---- Source material

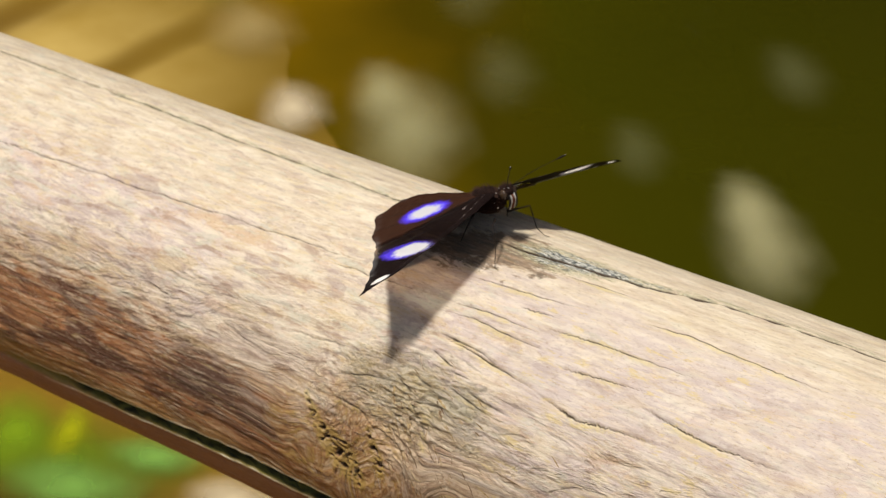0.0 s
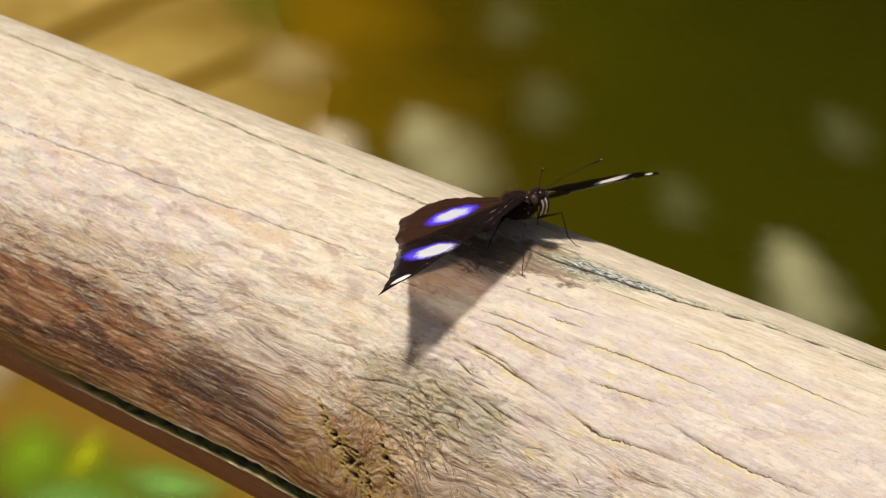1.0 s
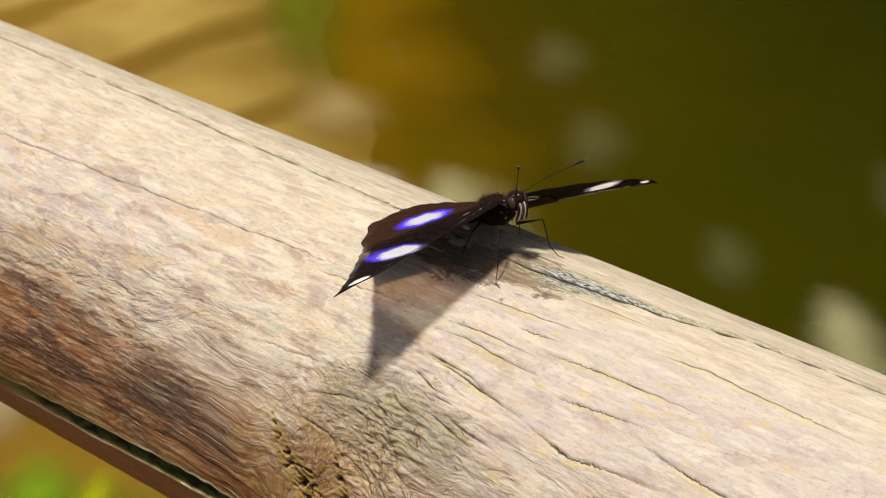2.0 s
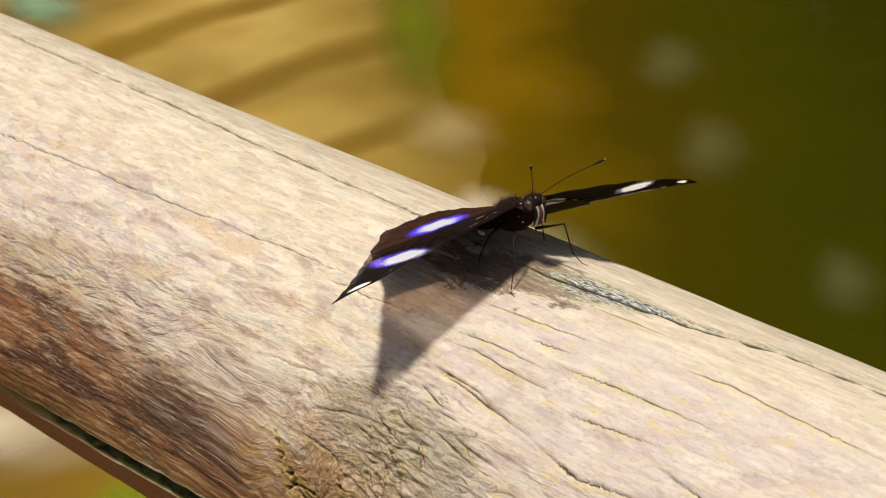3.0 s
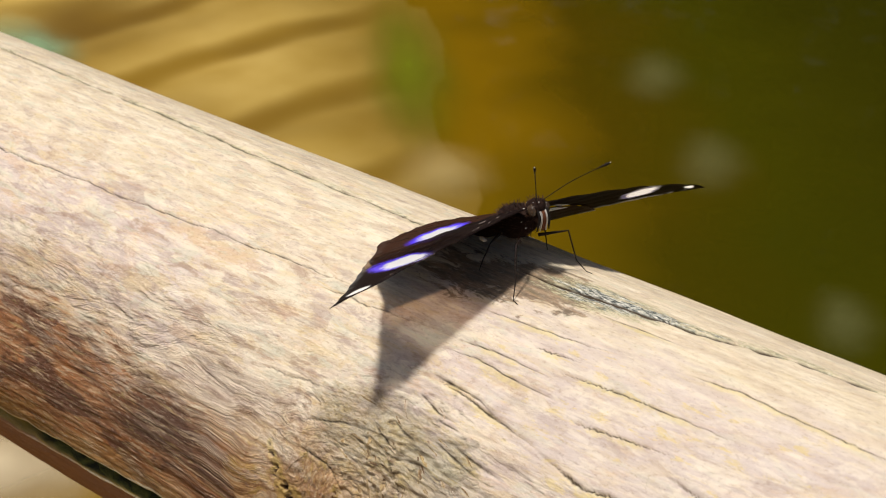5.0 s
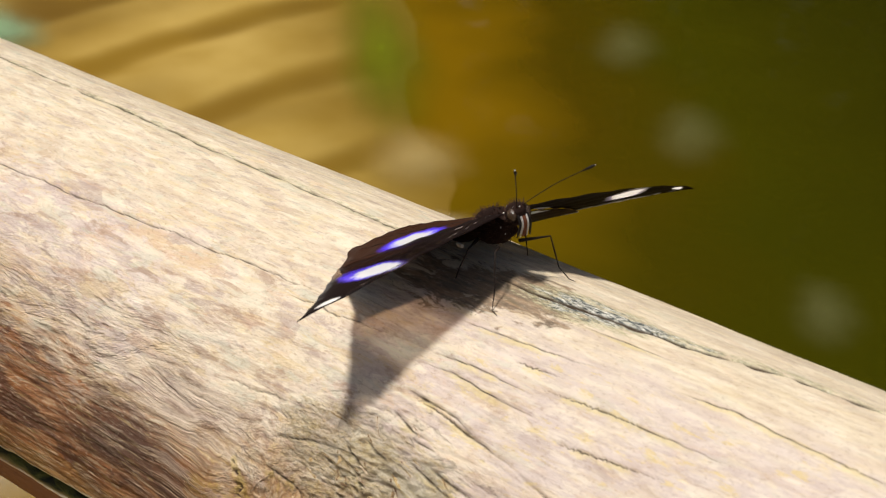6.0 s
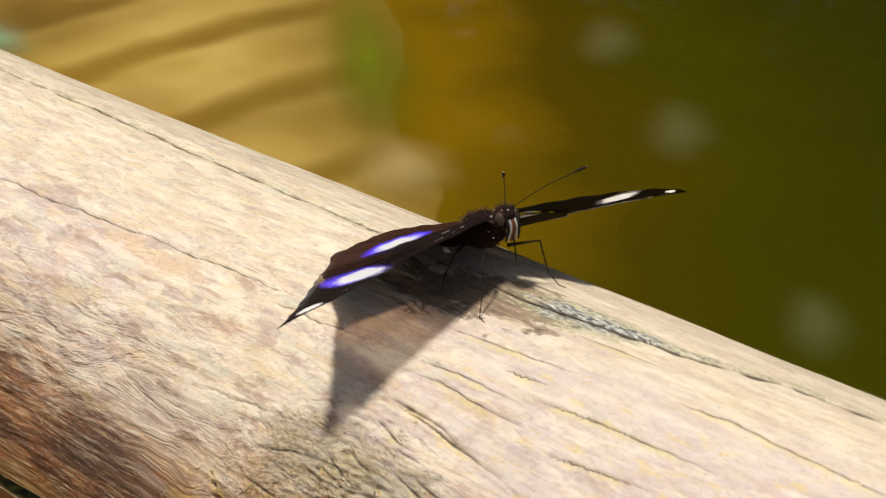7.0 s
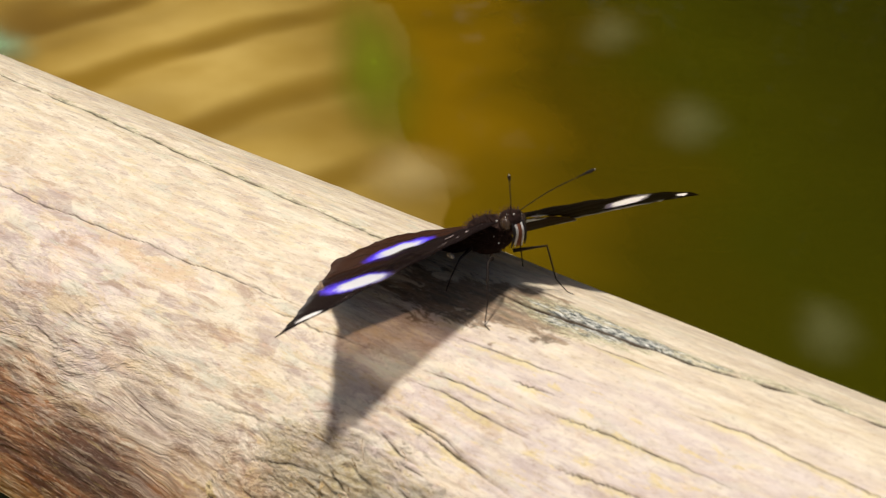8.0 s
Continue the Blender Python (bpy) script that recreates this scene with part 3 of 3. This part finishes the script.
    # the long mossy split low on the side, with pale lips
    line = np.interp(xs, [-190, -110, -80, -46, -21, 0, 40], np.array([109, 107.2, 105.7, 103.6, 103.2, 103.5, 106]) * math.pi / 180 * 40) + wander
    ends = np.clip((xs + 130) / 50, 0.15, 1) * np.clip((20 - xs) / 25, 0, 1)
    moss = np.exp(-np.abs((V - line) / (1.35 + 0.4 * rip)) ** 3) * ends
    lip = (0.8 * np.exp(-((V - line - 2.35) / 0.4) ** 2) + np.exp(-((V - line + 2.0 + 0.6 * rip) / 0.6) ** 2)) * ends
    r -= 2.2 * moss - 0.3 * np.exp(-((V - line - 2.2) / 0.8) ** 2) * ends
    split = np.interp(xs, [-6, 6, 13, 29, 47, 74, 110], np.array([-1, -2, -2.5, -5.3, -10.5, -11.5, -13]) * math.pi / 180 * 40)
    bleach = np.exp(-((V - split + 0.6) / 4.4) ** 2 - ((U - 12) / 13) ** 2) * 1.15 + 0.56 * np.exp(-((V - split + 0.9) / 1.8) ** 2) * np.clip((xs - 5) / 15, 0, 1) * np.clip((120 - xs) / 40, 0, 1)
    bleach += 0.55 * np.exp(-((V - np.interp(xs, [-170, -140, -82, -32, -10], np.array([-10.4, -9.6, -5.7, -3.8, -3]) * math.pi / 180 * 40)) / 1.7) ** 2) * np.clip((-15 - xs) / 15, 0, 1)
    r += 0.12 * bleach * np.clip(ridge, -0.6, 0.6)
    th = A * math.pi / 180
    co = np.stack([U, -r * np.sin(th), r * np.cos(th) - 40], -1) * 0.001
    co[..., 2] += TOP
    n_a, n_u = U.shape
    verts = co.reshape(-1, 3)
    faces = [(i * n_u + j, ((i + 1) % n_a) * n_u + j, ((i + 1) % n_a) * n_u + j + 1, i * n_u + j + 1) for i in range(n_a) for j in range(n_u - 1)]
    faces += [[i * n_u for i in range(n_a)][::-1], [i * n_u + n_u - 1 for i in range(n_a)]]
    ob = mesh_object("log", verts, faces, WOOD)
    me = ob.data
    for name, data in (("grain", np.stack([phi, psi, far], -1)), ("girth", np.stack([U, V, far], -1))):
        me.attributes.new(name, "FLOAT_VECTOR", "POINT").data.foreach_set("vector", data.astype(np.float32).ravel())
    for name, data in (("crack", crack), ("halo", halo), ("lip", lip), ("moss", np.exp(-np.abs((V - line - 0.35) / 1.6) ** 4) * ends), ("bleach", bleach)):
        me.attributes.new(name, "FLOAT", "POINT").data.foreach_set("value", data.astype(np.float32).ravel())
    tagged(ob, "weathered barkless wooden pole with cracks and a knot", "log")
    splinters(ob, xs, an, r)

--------

* _Given instruction_:
Quote the material exactly. Pictures stay out.

* _Output for this exercise_:
0.0 s
1.0 s
2.0 s
3.0 s
5.0 s
6.0 s
7.0 s
8.0 s
Continue the Blender Python (bpy) script that recreates this scene with part 3 of 3. This part finishes the script.
    # the long mossy split low on the side, with pale lips
    line = np.interp(xs, [-190, -110, -80, -46, -21, 0, 40], np.array([109, 107.2, 105.7, 103.6, 103.2, 103.5, 106]) * math.pi / 180 * 40) + wander
    ends = np.clip((xs + 130) / 50, 0.15, 1) * np.clip((20 - xs) / 25, 0, 1)
    moss = np.exp(-np.abs((V - line) / (1.35 + 0.4 * rip)) ** 3) * ends
    lip = (0.8 * np.exp(-((V - line - 2.35) / 0.4) ** 2) + np.exp(-((V - line + 2.0 + 0.6 * rip) / 0.6) ** 2)) * ends
    r -= 2.2 * moss - 0.3 * np.exp(-((V - line - 2.2) / 0.8) ** 2) * ends
    split = np.interp(xs, [-6, 6, 13, 29, 47, 74, 110], np.array([-1, -2, -2.5, -5.3, -10.5, -11.5, -13]) * math.pi / 180 * 40)
    bleach = np.exp(-((V - split + 0.6) / 4.4) ** 2 - ((U - 12) / 13) ** 2) * 1.15 + 0.56 * np.exp(-((V - split + 0.9) / 1.8) ** 2) * np.clip((xs - 5) / 15, 0, 1) * np.clip((120 - xs) / 40, 0, 1)
    bleach += 0.55 * np.exp(-((V - np.interp(xs, [-170, -140, -82, -32, -10], np.array([-10.4, -9.6, -5.7, -3.8, -3]) * math.pi / 180 * 40)) / 1.7) ** 2) * np.clip((-15 - xs) / 15, 0, 1)
    r += 0.12 * bleach * np.clip(ridge, -0.6, 0.6)
    th = A * math.pi / 180
    co = np.stack([U, -r * np.sin(th), r * np.cos(th) - 40], -1) * 0.001
    co[..., 2] += TOP
    n_a, n_u = U.shape
    verts = co.reshape(-1, 3)
    faces = [(i * n_u + j, ((i + 1) % n_a) * n_u + j, ((i + 1) % n_a) * n_u + j + 1, i * n_u + j + 1) for i in range(n_a) for j in range(n_u - 1)]
    faces += [[i * n_u for i in range(n_a)][::-1], [i * n_u + n_u - 1 for i in range(n_a)]]
    ob = mesh_object("log", verts, faces, WOOD)
    me = ob.data
    for name, data in (("grain", np.stack([phi, psi, far], -1)), ("girth", np.stack([U, V, far], -1))):
        me.attributes.new(name, "FLOAT_VECTOR", "POINT").data.foreach_set("vector", data.astype(np.float32).ravel())
    for name, data in (("crack", crack), ("halo", halo), ("lip", lip), ("moss", np.exp(-np.abs((V - line - 0.35) / 1.6) ** 4) * ends), ("bleach", bleach)):
        me.attributes.new(name, "FLOAT", "POINT").data.foreach_set("value", data.astype(np.float32).ravel())
    tagged(ob, "weathered barkless wooden pole with cracks and a knot", "log")
    splinters(ob, xs, an, r)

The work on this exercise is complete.